Curbing Fossil Fuels with Renewable Energy in California

On Nov 10, 2014, Economist Severin Borenstein told LWVBAE E-Concerns we need to move to renewable energy due to potentially catastrophic climate change primarily caused by humans. “We have a cap-and-trade system (to limit CO2 emissions) now in California but the price associated with it is so low that it’s really not covering it. I think we should have a tax and it should be ten times higher (but) that’s not going to happen,” he said. “I don’t see a political path from here to making real political changes other than big pushes on technology – research and development on everything – solar, wind, carbon sequestration, nuclear, tidal power, batteries, geothermal, energy efficiency…We need to figure out all the options because if we decide that one technology is better… we’re pretty sure that we’re betting on the wrong technology,” he said. “It’s just impossible to predict this.”

Borenstein said greenhouse gases (GHGs) are dangerously high at more than 400 ppm and we’re headed for at least a 3°C global temperature increase by the end of the century. “What we need to do is raise the price on consuming things that actually harm the environment and lower the taxes on things we actually want people to do like earn a living,” akin the George H.W. Bush years, he added. “To determine this, we need to know what things cost including the environmental cost, which means we have to out a price on carbon – probably a pretty high price.”

Lifecycle Analysis involves making detailed measurements during the manufacture of a product form the mining of raw materials used in its production and distribution through to its use, re-use, or recycling and eventual disposal.

“January 1 the price of GHGs will have to be covered in the price of gasoline under the Cap and-Trade program, which will raise the price of gas about 10 cents a gallon, although there are gas companies out there with their scare tactics saying this could raise the price of gasoline by 50 or 60 cents per gallon,” Borenstein said.

“There’s no free lunch here.

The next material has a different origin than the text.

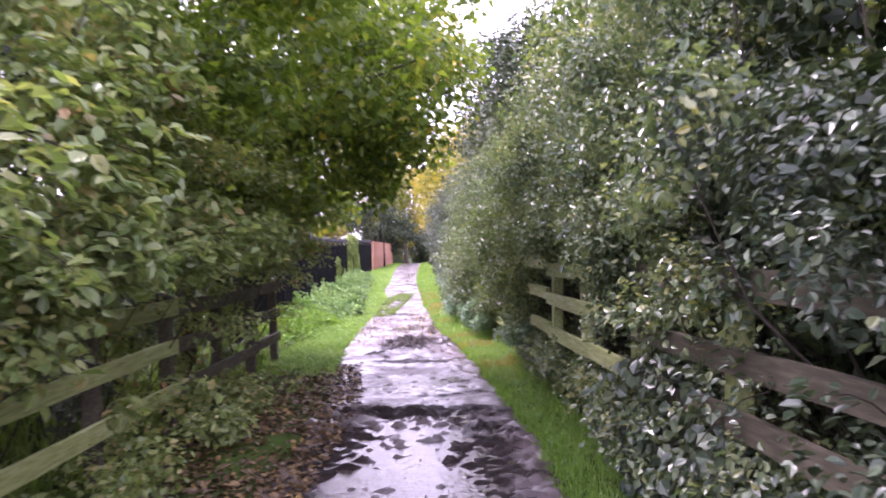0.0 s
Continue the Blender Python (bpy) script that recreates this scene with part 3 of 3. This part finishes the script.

All of these technologies do something bad.” Wind turbines kill birds, he offered as an example.

“We have net metering in California, which basically says all you get charged for is the net you produce,” he explained. “This I think is a big mistake and we should discontinue it…. if you put electricity into the grid equal to the amount you take out you don’t owe anything.” Customers have monthly distribution charge estimates with true costs figured at the end of year, he clarified.

Solar power has made great strides in recent years but right now solar looks expensive because natural gas is cheap, he said. Meantime, solar is now only 70 cents/watt down from $4/watt five years ago as technology moves forward. “A big incentive for solar installation in California has to do with rate structuring, he said. PG&E uses “increasing block pricing” so the more electricity one uses the more one pays per kilowatt hour (kW-h).  “What’s troublesome to me about this is that more than half of all solar PV systems are installed by the top 20 percent of income distribution,” he offered. Legislation has been passed to ‘flatten out’ the rate by reducing high rates and increasing low rates. Meanwhile, he said, solar is “a net win for the environment” but not cost-effective unless the customer is in the higher block pricing. PG&E average electricity is 17-18 cents/kWh where the national average is 12 cents kWh so we’re paying almost 50 percent more, he said.

“California electric rates don’t reflect high cost but they reflect mistakes from the past including Diablo Canyon,” he said. “The reason rates are higher isn’t cost,” he emphasized, “It’s covering mistakes and paying for distribution.”